FALLEN former MDC-T organising secretary Mr Nelson Chamisa is allegedly mulling forming his own party after he lost the party’s secretary-general post to dark horse Mr Douglas Mwonzora, who was the party’s secretary for information and publicity.
Mr Chamisa managed 1 762 votes for the secretary general’s post against Mr Mwonzora’s 2 464 at the party’s 4th congress held at the City Sports Centre in Harare over the weekend.
Sources in the party who are close to Mr Chamisa said he believes he has the political clout to mobilise some of the disgruntled party members and pull out of the party as he feels that MDC-T leader Mr Morgan Tsvangirai manipulated the election results in favour of Mr Mwonzora.

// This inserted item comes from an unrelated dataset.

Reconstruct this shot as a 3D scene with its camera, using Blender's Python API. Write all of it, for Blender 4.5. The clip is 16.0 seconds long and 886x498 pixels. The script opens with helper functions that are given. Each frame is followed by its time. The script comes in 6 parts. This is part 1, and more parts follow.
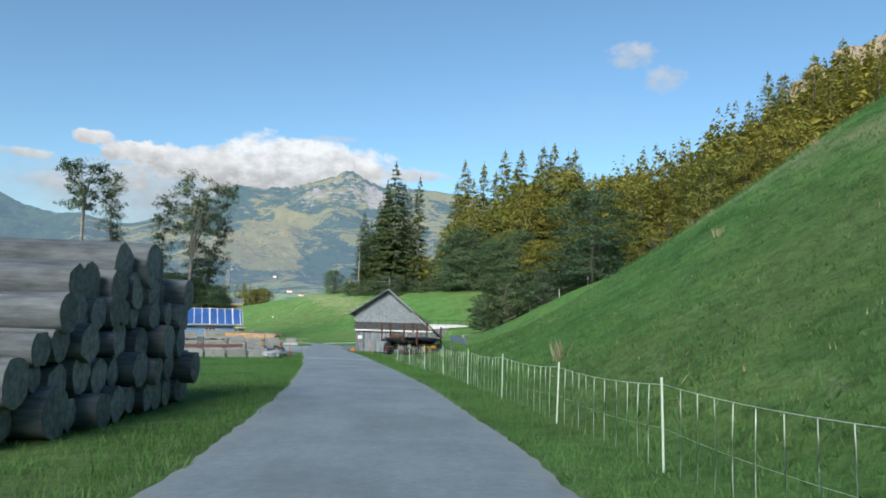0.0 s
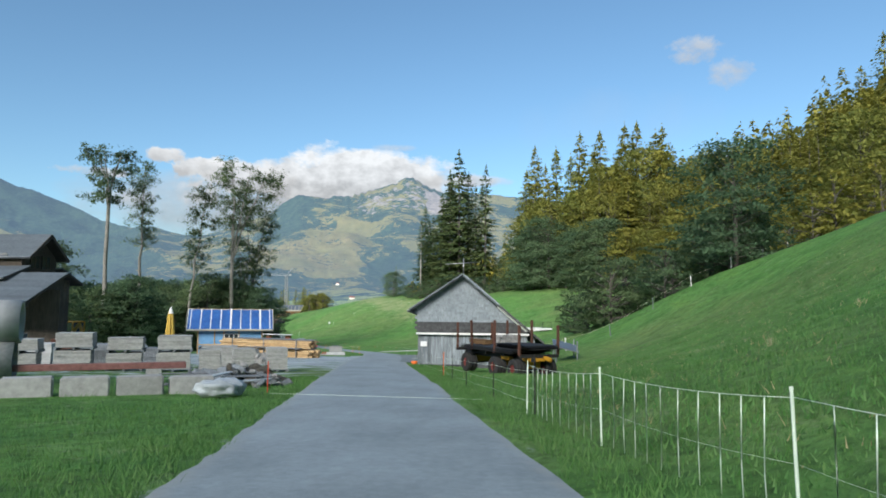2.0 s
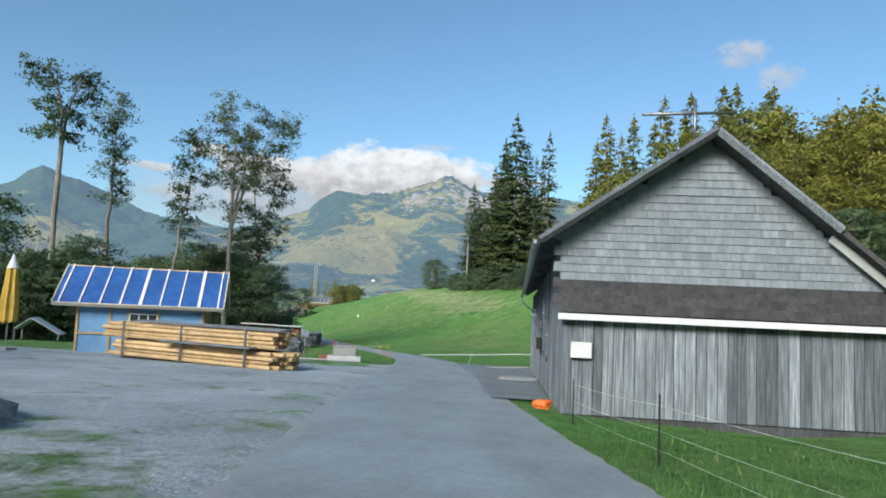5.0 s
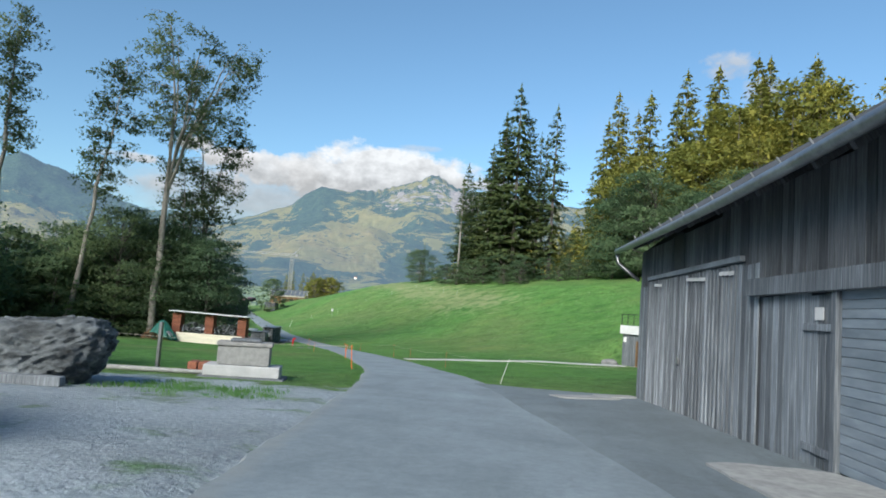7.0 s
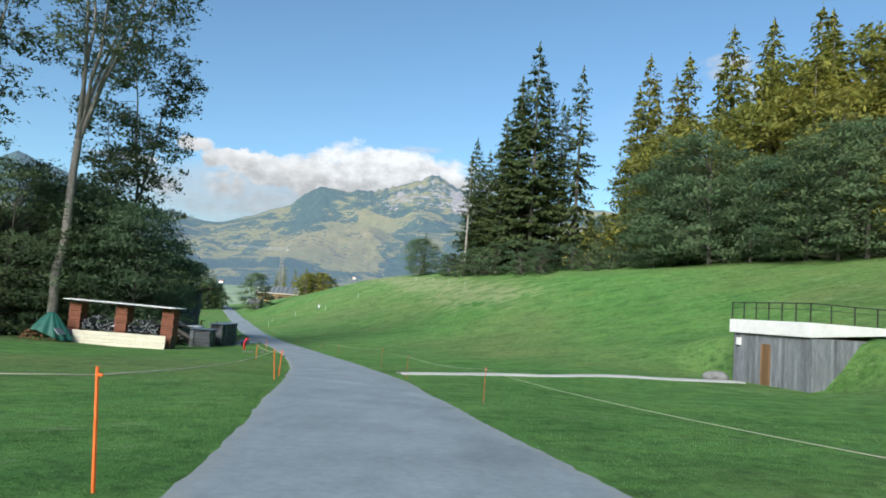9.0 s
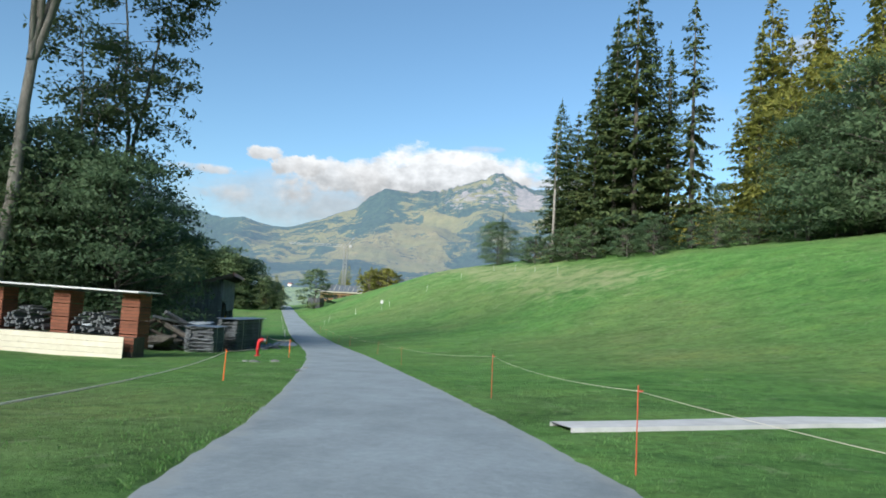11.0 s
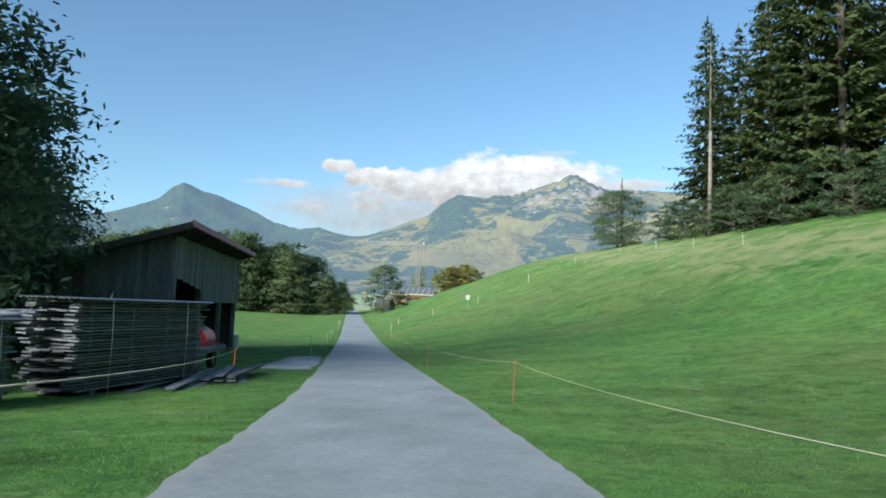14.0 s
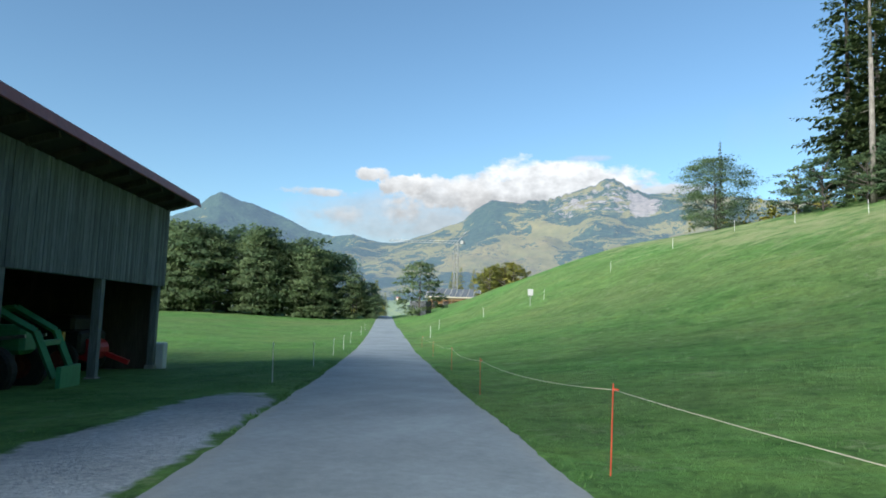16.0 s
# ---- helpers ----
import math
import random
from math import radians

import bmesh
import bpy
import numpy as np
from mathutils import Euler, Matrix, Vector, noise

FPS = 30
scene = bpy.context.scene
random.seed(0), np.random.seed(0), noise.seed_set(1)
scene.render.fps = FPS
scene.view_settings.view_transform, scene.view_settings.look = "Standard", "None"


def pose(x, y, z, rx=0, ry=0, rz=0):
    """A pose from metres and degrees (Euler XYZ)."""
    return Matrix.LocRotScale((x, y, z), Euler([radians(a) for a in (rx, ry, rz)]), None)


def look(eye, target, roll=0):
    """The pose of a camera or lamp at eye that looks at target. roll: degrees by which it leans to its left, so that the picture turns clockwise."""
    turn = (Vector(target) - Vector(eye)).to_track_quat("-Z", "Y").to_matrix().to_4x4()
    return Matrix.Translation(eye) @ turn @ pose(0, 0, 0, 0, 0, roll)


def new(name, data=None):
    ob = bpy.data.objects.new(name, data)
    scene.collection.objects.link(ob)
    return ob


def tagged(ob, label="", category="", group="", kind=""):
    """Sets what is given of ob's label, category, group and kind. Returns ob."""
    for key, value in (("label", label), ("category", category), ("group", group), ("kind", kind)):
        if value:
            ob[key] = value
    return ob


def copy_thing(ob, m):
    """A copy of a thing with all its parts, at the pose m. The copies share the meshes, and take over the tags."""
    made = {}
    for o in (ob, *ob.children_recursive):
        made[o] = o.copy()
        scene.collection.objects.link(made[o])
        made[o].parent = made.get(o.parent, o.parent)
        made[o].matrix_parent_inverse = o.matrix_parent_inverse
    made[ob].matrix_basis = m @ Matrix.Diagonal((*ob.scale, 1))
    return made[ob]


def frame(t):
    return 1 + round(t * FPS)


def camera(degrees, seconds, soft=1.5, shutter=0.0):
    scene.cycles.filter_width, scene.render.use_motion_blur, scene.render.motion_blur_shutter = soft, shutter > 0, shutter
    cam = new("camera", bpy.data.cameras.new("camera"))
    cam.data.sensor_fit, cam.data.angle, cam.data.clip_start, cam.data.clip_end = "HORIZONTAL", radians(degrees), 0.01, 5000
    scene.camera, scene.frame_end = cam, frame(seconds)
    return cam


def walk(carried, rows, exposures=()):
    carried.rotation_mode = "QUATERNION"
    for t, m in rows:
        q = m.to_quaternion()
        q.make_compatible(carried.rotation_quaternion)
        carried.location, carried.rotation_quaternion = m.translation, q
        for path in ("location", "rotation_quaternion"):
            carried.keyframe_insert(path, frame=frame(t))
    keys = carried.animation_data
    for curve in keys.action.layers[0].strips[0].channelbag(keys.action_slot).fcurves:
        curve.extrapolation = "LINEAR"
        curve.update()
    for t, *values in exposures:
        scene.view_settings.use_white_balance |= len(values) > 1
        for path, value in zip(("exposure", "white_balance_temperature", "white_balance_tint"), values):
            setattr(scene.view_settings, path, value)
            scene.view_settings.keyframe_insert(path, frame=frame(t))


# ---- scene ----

Mr Chamisa was avoiding speaking to journalists since his defeat, with newly elected MDC-T secretary for information and publicity Mr Obert Gutu saying he had received calls from more than 20 journalists inquiring why he was not picking up his phone.
“You are the 23rd journalist who has called me complaining that Mr Chamisa was either not reachable or not picking up is phone,” he said.
But sources close to Mr Chamisa said he was weighing chances of taking the party to the High Court to challenge the election process.
It is Mr Chamisa’s view, according to the sources, that the election was rigged in favour of Mr Mwonzora who only managed to get nomination from a single province against Mr Chamisa’s 11 provinces. They said Mr Chamisa had resolved to pull out of the party, but was being held back from abandoning ship now because of the parliamentary seat he holds.
Mr Chamisa is Kuwadzana East Member of the National Assembly and would likely lose his seat if he leaves the MDC-T and the party writes to Parliament disowning him. Shocked by the election results, Mr Chamisa quietly left the congress venue before announcement of the results after realising the impending defeat. Mr Chamisa is due to hold a press conference tomorrow to expound on his vision of leaving the party and form his own, the sources said.
“He has also resolved not to accept any appointment by Mr Tsvangirai,” said the sources. “Remember, in terms of the constitutional amendments railroaded by Mr Tsvangirai at congress, the standing committee has been expanded and the President is empowered to appoint some heads of portfolios, like secretary for elections.”
Another source said joining the MDC Renewal Team was still an option for Mr Chamisa, but it created a challenge in that he had pushed for the ouster of the then secretary general Mr Tendai Biti in his ambitious bid to take over the post.
“He knows Biti has not forgiven him for orchestrating that they be pushed out of the party,” he said.
Mr Chamisa is said to have fallen out of favour with Mr Tsvangirai who suspected that the youthful politician was too ambitious. Asked about reports that Mr Chamisa was mulling to pull out of the party, Mr Gutu said: “I cannot comment substantively on rumours. I have not spoken to him.”
Commenting on allegations that the election process was flawed, Mr Gutu said: “That is absolute and adulterated nonsense. The elections passed the test of legitimacy. They were conducted by an independent body, the Zimbabwe Congress of Trade Union.
“We cannot have a situation where we have people who feel that they should always win. People should accept that this is a congress where some win while others lose.”
In his analysis of the election outcome, former political adviser in the then Prime Minister Tsvangirai’s Office, Dr Alex Magaisa, blamed the party’s failure to have properly organised structures which attracted controversy during the internal polls.
“This was a cause of serious problems in the primary election process before the 2013 elections with disputes over who constituted the electoral colleges meant to vote for candidates. This caused serious divisions which caused resentment among members. There were serious complaints from across the country because of this weakness and going forward, the MDC needs to attend to it.
“As long as the structures remain unclear and vague, there will be problems in the internal electoral processes. That is a job that Abednico Bhebhe, the new commissar, has to deal with from the start.
“The differences in the structures and the ordinary members means, I am not surprised that Mwonzora may have lost in the nominations process, but won in the overall vote.”